Helen Brook led a lavish lifestyle after stealing £127,878 from the account of her mother Nancy Maeer while she was being treated in a care home.

Brook, 39, was jailed for 18 months in January this year after a court heard she spent £20,000 on a Mercedes Benz car.

She also splashed out on a Rolex watch and holidays rather than spend money on her mother’s care home fees.

Brook, of Pollard’s Fields, Ferrybridge, was returned to Leeds Crown Court to face a confiscation hearing under Proceeds of Crime Act.

The court heard Brook benefitted by £127,878 from her three-year deception. Michael Smith, prosecuting, said Brook now had £28,379 worth of assets which could be seized.

Recorder Sandra Knapton ordered Brook to pay the sum within six months or face a further jail sentence of up to 18 months.
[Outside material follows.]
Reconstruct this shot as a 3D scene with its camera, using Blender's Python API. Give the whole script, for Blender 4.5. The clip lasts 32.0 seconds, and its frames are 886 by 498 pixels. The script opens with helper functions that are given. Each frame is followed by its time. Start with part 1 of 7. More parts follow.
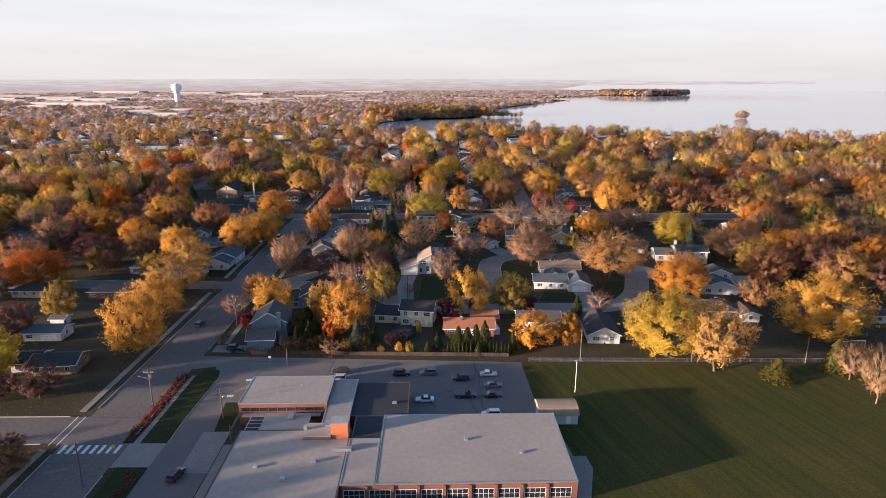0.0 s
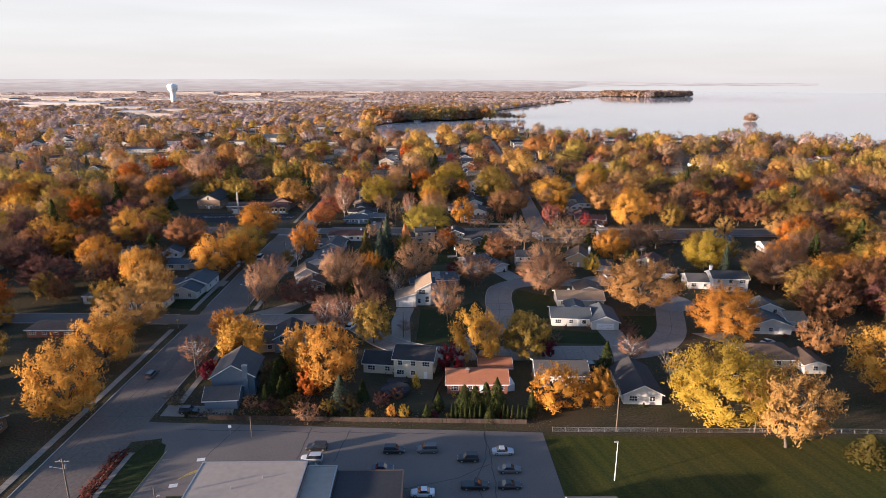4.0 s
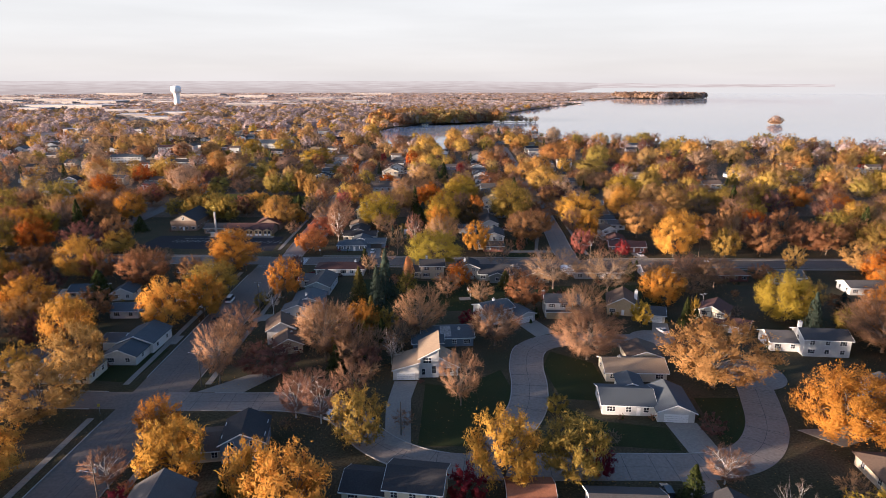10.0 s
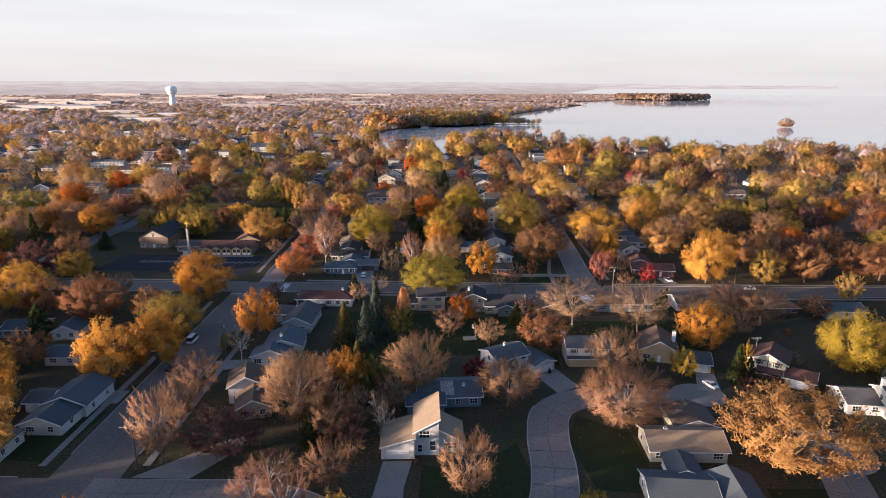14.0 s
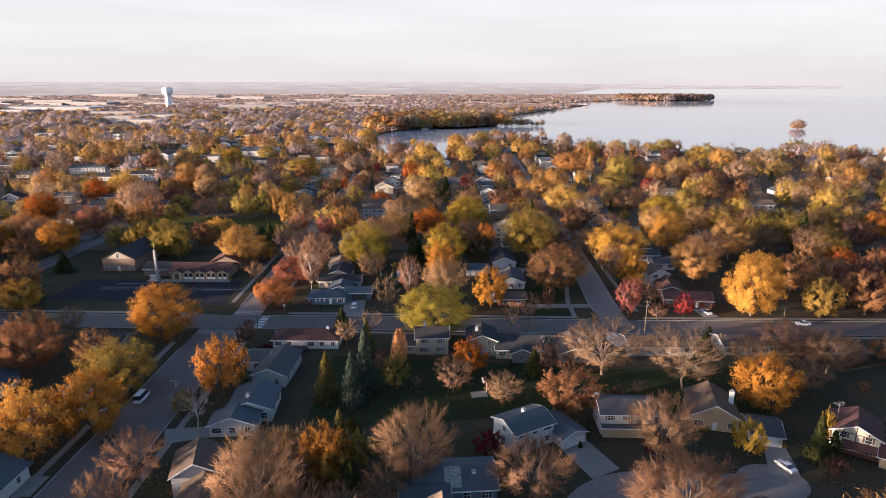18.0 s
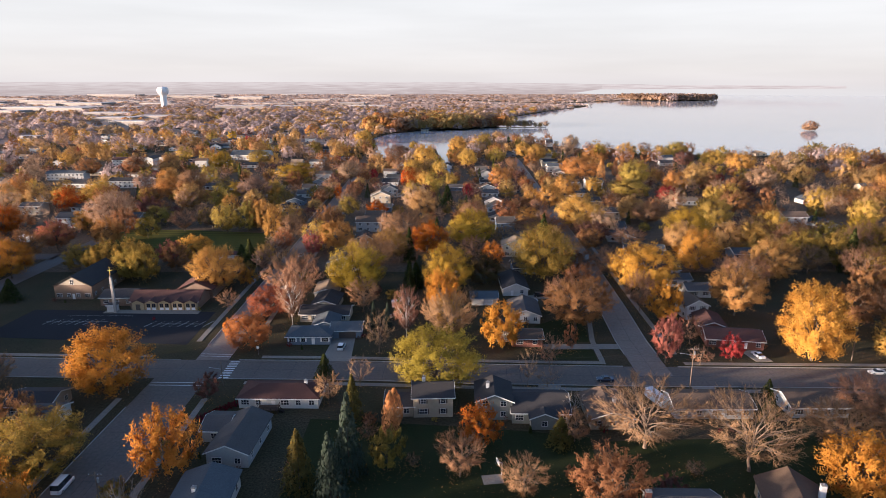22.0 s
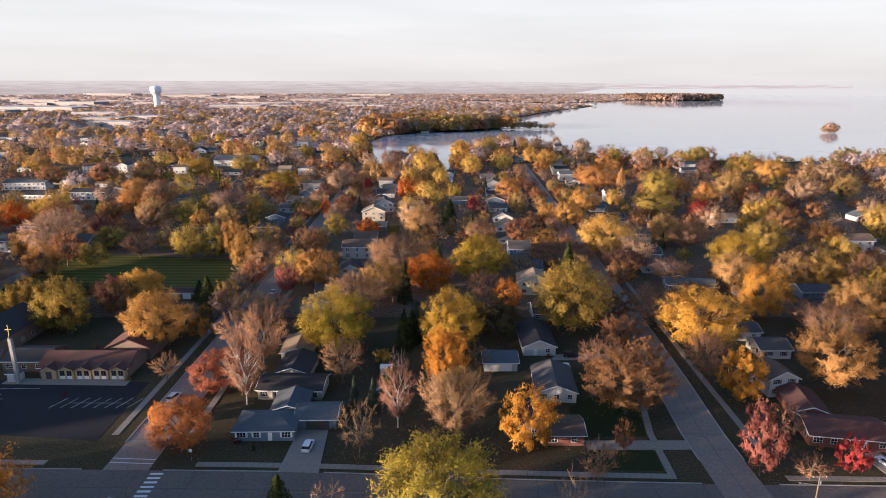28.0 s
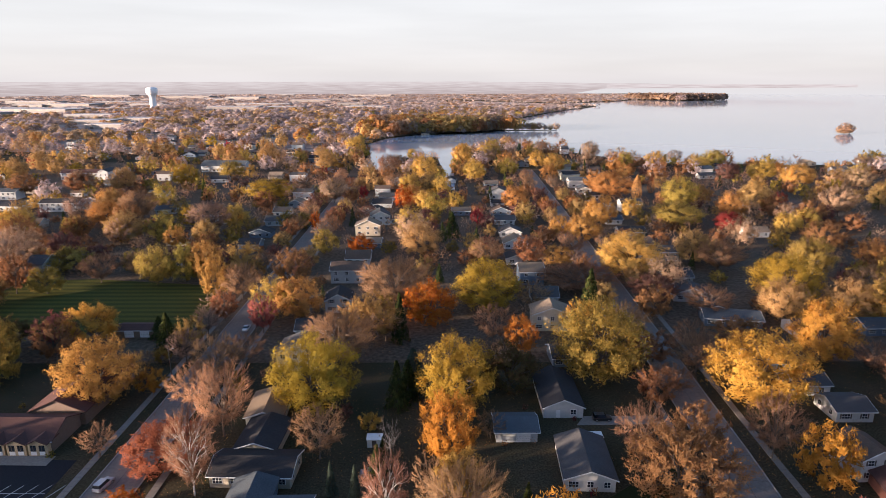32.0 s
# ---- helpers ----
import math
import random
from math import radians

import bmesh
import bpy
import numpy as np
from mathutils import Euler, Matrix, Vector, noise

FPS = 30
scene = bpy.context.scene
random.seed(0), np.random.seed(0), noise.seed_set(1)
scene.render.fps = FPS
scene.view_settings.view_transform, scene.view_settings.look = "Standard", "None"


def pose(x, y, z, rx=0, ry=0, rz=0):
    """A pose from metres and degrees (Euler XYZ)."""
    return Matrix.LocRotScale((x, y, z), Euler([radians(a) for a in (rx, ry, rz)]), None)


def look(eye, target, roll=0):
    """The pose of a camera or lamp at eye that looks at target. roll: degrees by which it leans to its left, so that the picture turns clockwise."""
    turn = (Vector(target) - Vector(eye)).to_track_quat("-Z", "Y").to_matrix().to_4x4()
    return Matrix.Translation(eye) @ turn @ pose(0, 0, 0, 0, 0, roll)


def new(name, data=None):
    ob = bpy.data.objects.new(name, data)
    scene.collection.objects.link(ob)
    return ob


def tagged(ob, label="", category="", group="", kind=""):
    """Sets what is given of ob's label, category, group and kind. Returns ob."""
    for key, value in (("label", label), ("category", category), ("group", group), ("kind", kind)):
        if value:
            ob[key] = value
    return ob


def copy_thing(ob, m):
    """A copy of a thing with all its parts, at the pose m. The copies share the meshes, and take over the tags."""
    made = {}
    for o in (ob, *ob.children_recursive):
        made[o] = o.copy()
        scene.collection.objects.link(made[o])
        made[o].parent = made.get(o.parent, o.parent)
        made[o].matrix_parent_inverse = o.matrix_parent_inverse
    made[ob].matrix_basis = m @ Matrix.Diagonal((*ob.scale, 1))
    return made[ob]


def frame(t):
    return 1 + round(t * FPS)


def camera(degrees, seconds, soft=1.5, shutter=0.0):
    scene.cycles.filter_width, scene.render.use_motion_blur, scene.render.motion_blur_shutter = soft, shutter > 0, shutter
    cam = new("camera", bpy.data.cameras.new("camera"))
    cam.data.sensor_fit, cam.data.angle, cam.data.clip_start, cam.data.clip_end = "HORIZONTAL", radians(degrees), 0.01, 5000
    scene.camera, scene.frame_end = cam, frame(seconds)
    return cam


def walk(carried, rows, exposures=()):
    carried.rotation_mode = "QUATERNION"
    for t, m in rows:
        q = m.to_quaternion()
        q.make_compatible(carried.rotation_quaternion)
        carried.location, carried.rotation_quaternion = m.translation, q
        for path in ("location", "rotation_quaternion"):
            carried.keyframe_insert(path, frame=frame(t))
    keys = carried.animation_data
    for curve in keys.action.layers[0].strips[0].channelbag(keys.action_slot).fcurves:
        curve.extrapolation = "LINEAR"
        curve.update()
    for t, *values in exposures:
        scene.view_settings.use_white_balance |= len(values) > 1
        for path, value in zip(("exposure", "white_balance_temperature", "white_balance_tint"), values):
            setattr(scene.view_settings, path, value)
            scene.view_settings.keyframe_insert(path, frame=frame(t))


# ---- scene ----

At Brook’s sentencing hearing earlier this year, the court heard how police became involved when some fees at Mrs Maeer’s home were not paid.

Prosecutor Duncan Ritchie said: “After Brook’s father died her parents’ home was sold and Brook was given power of attorney over her mother’s finances.

“Brook then began to use the money as her own and to fund a lifestyle beyond her means.”

Brook had worked as a nurse for 21 years but had resigned because of the case.

She admitted stealing the money from her mother between April 2010 and September 2013.

Michael Devlin, mitigating, said his client, who suffered from depression, had no previous convictions.

Mr Devlin said: “Mrs Brook is the sole beneficiary of her parents’ money and ultimately that money would have been coming to her.

“She had always received assistance from her parents and was essentially continuing how things had been before but things were very different when the she was given power of attorney for her mother’s finances.”

Judge Geoffrey Marson QC, passing sentence, said: “This was a mean and gross breach of trust.

“You sought your inheritance early at the expense of others and clearly took the decision that you did not want the money spent on care home fees.”